Personal information
- Full name: John Reddish
- Date of birth: 22 December 1904
- Place of birth: Nottingham, England
- Date of death: 1989 (aged 84–85)
- Position: Full back

Senior career*
- Years: Team / Apps / (Gls)
- Boots Athletic
- 1929–1932: Tottenham Hotspur / 6 / (0)
- 1933–1934: Lincoln City / 53 / (0)
- 1935: Notts County / 0 / (0)
- –: Dundee

= John Reddish =

English footballer and cricketer

John Reddish (22 December 1904 – 18 October 1989), was an English footballer and cricketer. He played for Boots Athletic, Tottenham Hotspur, Lincoln City, Notts County and Dundee. He was born in Nottingham, Nottinghamshire.
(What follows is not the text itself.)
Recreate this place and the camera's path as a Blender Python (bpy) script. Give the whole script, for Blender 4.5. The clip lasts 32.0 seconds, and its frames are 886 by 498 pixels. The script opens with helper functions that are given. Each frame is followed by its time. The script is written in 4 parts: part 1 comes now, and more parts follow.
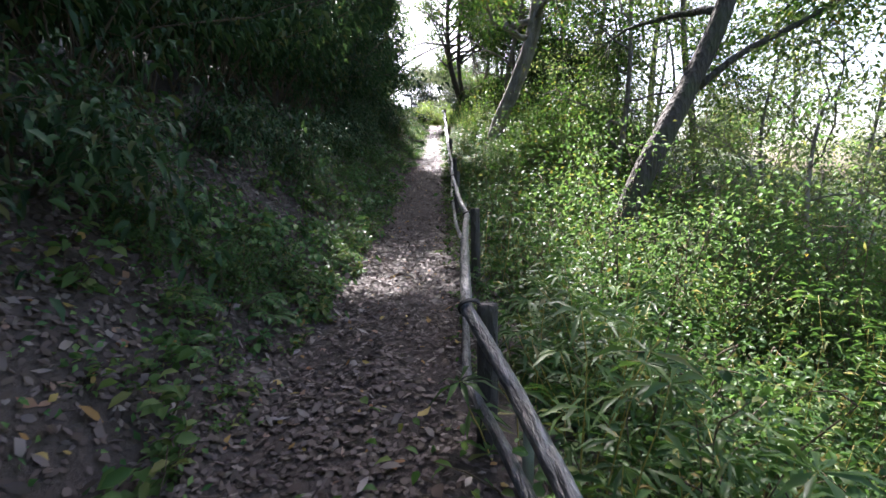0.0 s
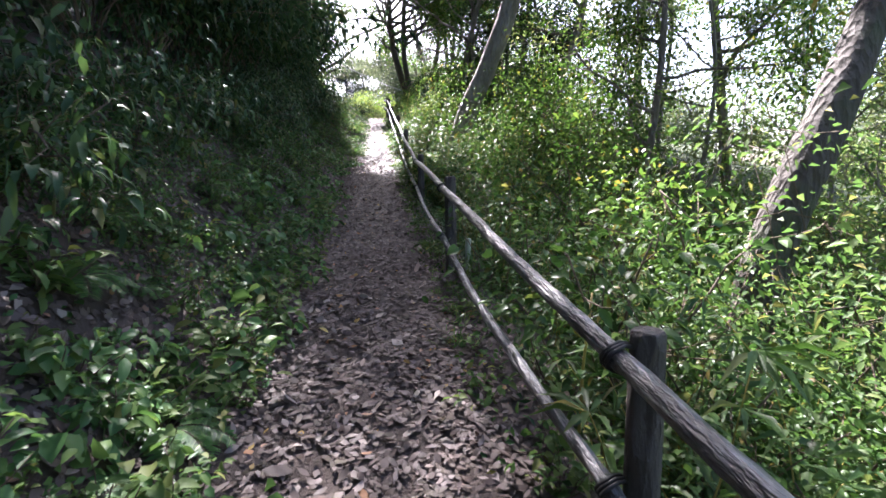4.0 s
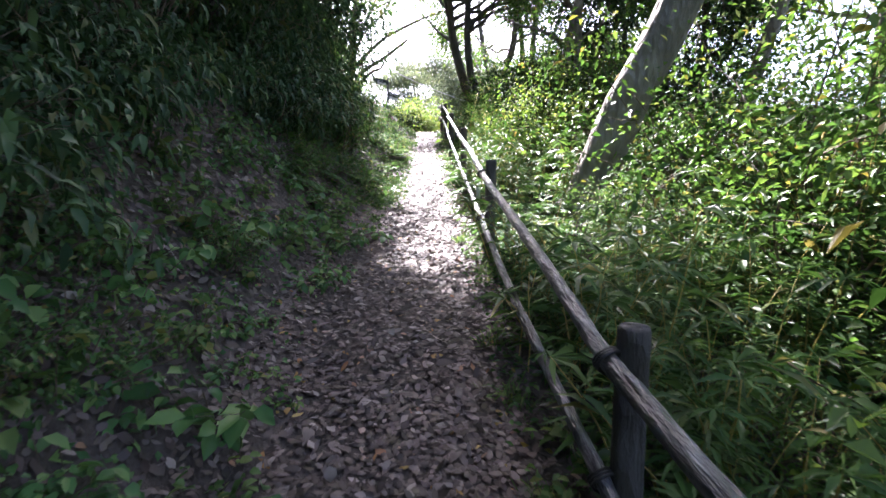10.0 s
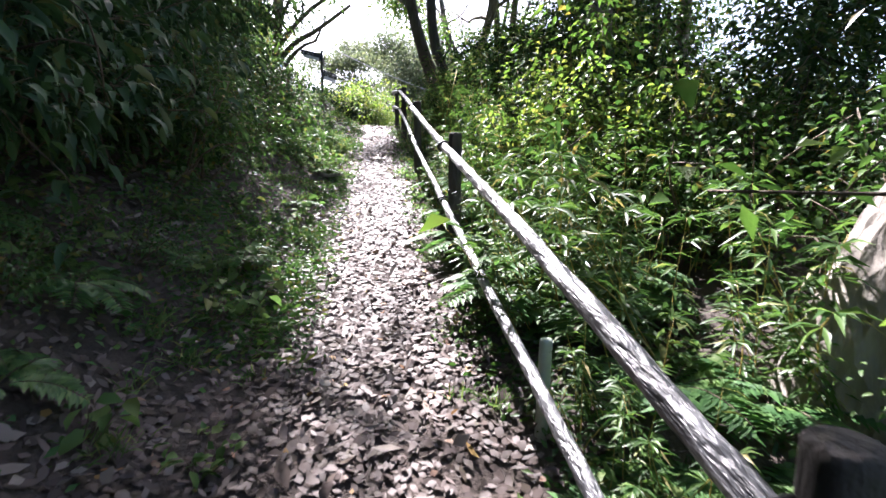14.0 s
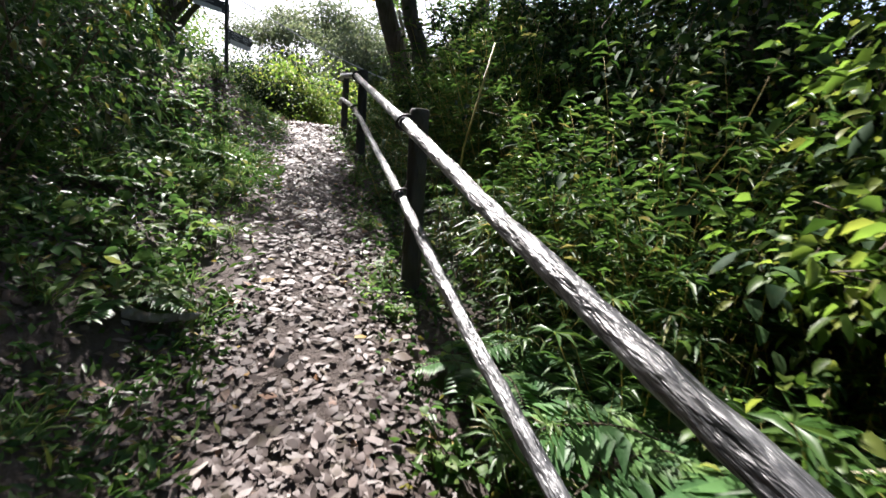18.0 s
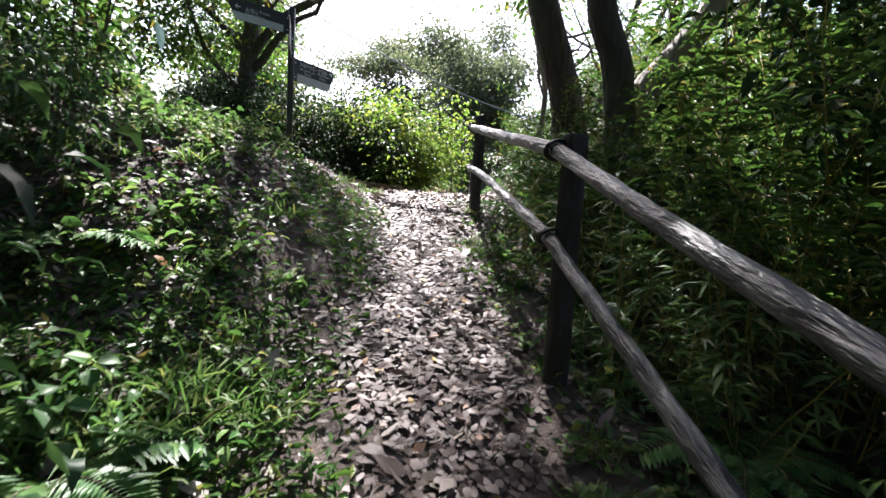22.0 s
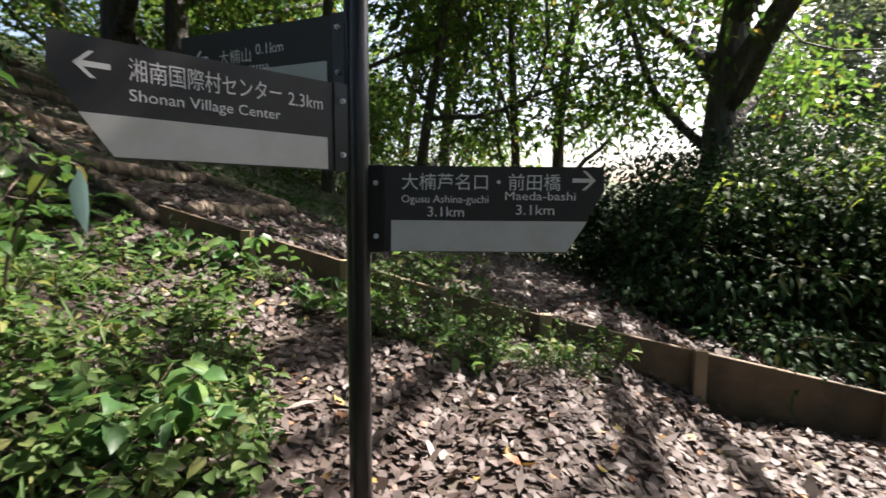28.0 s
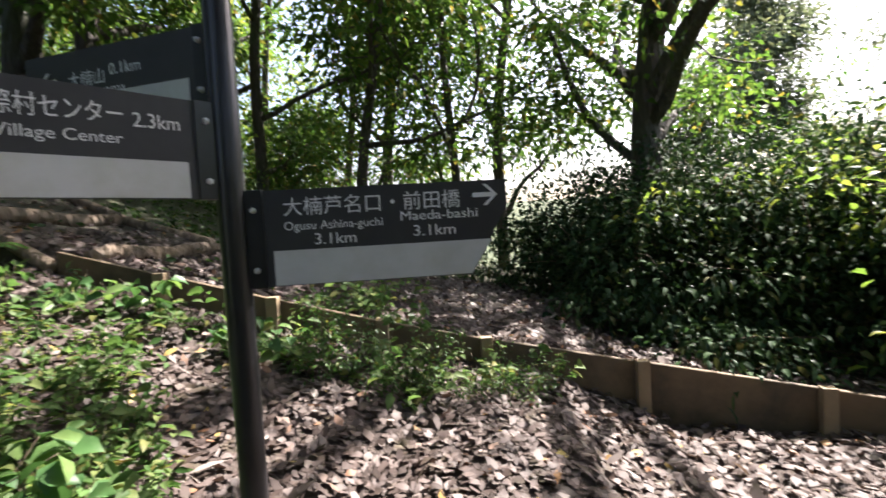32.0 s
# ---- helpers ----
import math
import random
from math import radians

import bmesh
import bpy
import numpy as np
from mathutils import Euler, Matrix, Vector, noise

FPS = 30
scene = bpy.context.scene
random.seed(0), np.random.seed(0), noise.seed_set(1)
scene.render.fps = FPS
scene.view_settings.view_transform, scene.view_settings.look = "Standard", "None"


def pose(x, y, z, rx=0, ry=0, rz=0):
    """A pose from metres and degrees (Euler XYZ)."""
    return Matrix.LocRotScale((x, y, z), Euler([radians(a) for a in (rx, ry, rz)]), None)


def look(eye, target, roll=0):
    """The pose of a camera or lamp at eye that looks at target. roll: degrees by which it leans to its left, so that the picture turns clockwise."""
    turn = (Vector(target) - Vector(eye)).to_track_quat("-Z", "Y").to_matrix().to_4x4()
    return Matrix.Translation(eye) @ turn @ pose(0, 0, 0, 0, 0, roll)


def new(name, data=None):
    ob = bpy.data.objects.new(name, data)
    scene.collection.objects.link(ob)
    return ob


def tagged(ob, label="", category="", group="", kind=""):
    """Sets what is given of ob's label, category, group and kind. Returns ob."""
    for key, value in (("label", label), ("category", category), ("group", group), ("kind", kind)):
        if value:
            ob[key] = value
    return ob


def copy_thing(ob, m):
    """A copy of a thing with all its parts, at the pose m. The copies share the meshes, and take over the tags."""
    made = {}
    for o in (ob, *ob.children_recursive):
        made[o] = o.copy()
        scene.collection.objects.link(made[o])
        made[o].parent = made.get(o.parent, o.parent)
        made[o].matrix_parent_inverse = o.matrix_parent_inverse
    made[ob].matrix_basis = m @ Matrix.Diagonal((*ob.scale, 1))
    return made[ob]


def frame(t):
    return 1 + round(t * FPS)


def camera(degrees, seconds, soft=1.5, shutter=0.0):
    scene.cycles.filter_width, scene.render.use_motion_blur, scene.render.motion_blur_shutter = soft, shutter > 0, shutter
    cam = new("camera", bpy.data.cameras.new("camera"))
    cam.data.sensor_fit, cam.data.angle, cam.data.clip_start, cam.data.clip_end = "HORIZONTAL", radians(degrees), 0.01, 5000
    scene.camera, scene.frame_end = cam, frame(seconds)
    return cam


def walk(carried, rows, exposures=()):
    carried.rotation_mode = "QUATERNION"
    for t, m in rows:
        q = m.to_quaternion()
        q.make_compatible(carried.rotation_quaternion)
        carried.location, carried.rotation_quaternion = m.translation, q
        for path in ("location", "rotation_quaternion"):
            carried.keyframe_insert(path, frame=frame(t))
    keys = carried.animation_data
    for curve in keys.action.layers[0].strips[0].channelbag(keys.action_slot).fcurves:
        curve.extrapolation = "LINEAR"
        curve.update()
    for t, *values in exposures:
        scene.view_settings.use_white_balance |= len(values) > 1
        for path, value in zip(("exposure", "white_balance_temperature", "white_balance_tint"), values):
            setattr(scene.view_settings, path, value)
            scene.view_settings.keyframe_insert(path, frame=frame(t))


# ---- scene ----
cam = camera(86.3, 32.0, shutter=0.2)
METRES, EYE, TILT, LEAN, TURN = 28.0, 1.45, -7.7, 1.0, 0.0
ROWS = [
    (0.0, 0.0, 0.0, 0.0, 0.0, 0.0, -0.0),
    (0.5, -0.0042, 0.0185, 0.0028, -2.92, -0.16, 0.06),
    (1.0, -0.0071, 0.0368, 0.0052, -3.92, -1.3, 1.43),
    (1.5, -0.0102, 0.0548, 0.0082, -5.57, -0.41, 0.39),
    (2.0, -0.0113, 0.0735, 0.0115, -3.75, 1.19, -0.41),
    (2.5, -0.0127, 0.0924, 0.0148, -7.1, 0.59, 0.18),
    (3.0, -0.0134, 0.1117, 0.0188, -5.88, 0.91, -0.28),
    (3.5, -0.0146, 0.1298, 0.0222, -6.92, 0.64, 0.14),
    (5.5, -0.0165, 0.1963, 0.0384, -9.4, -1.29, 0.27),
    (6.0, -0.0169, 0.2149, 0.0442, -10.27, 0.07, -0.26),
    (6.5, -0.0163, 0.2332, 0.05, -9.97, 1.39, -1.53),
    (7.0, -0.0176, 0.2542, 0.0545, -4.87, 0.52, -0.87),
    (7.5, -0.0175, 0.274, 0.0602, 2.35, -0.63, -0.04),
    (8.0, -0.0172, 0.2929, 0.0658, 2.46, -0.82, -0.02),
    (8.5, -0.0162, 0.3106, 0.0715, -0.83, 1.93, -1.49),
    (9.0, -0.0146, 0.3301, 0.0771, -1.98, 2.81, -0.99),
    (9.5, -0.0143, 0.3494, 0.0831, -2.96, 2.37, -1.35),
    (10.0, -0.0138, 0.3699, 0.0888, -2.15, 1.43, -1.07),
    (10.5, -0.0141, 0.3891, 0.0935, -1.62, 1.48, -0.89),
    (11.0, -0.0138, 0.41, 0.0985, -2.48, -0.86, -1.17),
    (11.5, -0.0147, 0.4294, 0.1039, -0.37, -0.98, -2.03),
    (12.0, -0.0156, 0.4474, 0.1099, -4.89, -0.61, -1.99),
    (12.5, -0.0159, 0.4648, 0.1161, -5.25, -0.25, 0.04),
    (13.0, -0.0162, 0.4812, 0.1225, -7.87, -0.56, 0.66),
    (13.5, -0.0151, 0.4984, 0.1288, -8.25, 0.2, -0.34),
    (14.0, -0.0147, 0.5156, 0.1345, -8.05, 0.19, -0.33),
    (14.5, -0.014, 0.5335, 0.1405, -8.4, -0.66, -0.98),
    (15.0, -0.0128, 0.5512, 0.1466, -7.3, -0.59, -0.24),
    (15.5, -0.0119, 0.5692, 0.1534, -9.8, 1.04, -0.45),
    (17.5, -0.0149, 0.6403, 0.1759, -14.39, 0.3, -2.44),
    (18.0, -0.015, 0.6584, 0.1824, -16.13, -0.73, -3.13),
    (18.5, -0.016, 0.6763, 0.1882, -10.14, 0.38, -3.28),
    (19.0, -0.0168, 0.6936, 0.1944, -3.95, 1.11, -4.71),
    (19.5, -0.0166, 0.7107, 0.2005, -0.56, 0.85, -6.4),
    (20.0, -0.0173, 0.7272, 0.2068, -0.65, 0.68, -7.11),
    (20.5, -0.0164, 0.7429, 0.214, -0.72, 1.17, -7.82),
    (21.0, -0.0181, 0.757, 0.2203, -1.02, 1.37, -7.38),
    (21.5, -0.0191, 0.7712, 0.2256, -4.46, 1.87, -6.28),
    (22.0, -0.0198, 0.7864, 0.2314, -4.48, 1.08, -3.99),
    (22.5, -0.0199, 0.8007, 0.2383, -10.84, 0.61, -2.87),
    (23.0, -0.0197, 0.8159, 0.2455, -13.32, 0.98, -2.24),
    (23.5, -0.0201, 0.8314, 0.2524, -12.1, 0.39, -1.77),
    (24.0, -0.019, 0.8459, 0.2597, -10.48, 1.36, -2.3),
    (24.5, -0.0193, 0.8619, 0.2651, -6.06, 0.86, -2.06),
    (26.5, -0.0132, 0.918, 0.2832, 10.12, -0.08, -2.78),
    (27.0, -0.017, 0.9297, 0.2871, 22.93, -0.49, -3.76),
    (27.5, -0.0224, 0.935, 0.2906, 41.98, -1.31, -6.59),
    (28.0, -0.0224, 0.937, 0.2924, 59.88, -2.82, -7.61),
    (28.5, -0.0222, 0.9369, 0.2931, 67.3, -2.25, -6.8),
    (29.0, -0.0232, 0.9369, 0.2934, 69.38, 0.78, -6.78),
    (29.5, -0.0242, 0.9375, 0.2937, 70.2, 2.32, -5.57),
    (30.0, -0.0244, 0.9376, 0.2939, 71.8, 2.69, -4.85),
    (30.5, -0.0247, 0.9379, 0.2938, 71.61, 2.93, -4.44),
    (31.0, -0.025, 0.9385, 0.2936, 71.0, 2.48, -4.16),
    (31.5, -0.0249, 0.9397, 0.2935, 67.01, 2.38, -4.1),
    (32.0, -0.0232, 0.9435, 0.2928, 54.47, 0.79, -3.58),
]
walk(cam, [(t, pose(0, 0, EYE, TILT, LEAN, TURN) @ pose(METRES * x, METRES * y, METRES * z, 90 + pitch, roll, yaw)) for t, x, y, z, yaw, pitch, roll in ROWS],
     exposures=[(0.0, 2.7, 6000, 20), (2.0, 2.85, 6000, 21), (6.0, 3.1, 5850, 27), (7.0, 3.15, 5850, 27), (8.0, 3.42, 5900, 27), (10.0, 3.33, 5900, 25), (12.0, 3.08, 5850, 25), (15.0, 2.68, 5950, 20), (18.0, 2.08, 6150, 16), (20.5, 2.4, 6000, 17), (21.2, 2.65, 5800, 19), (22.0, 2.33, 6000, 17), (24.5, 2.33, 6000, 18), (27.0, 2.28, 6050, 19), (28.0, 2.13, 6500, 17), (29.5, 2.38, 6500, 18), (32.0, 2.48, 6400, 18)])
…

Reddish began his career as footballer with local non-League club Boots Athletic. He joined Tottenham Hotspur in 1929 and played a total of seven matches in all competitions for the Spurs. After leaving White Hart Lane the full back joined Lincoln City where he made 53 appearances. Later on his career he had a spell at Notts County and finally Dundee.

As cricketer, Reddish was a right-handed batsman who bowled leg break googly; he made a single first-class appearance for Nottinghamshire against Oxford University in 1930.

He died at Manchester, Lancashire on 18 October 1989.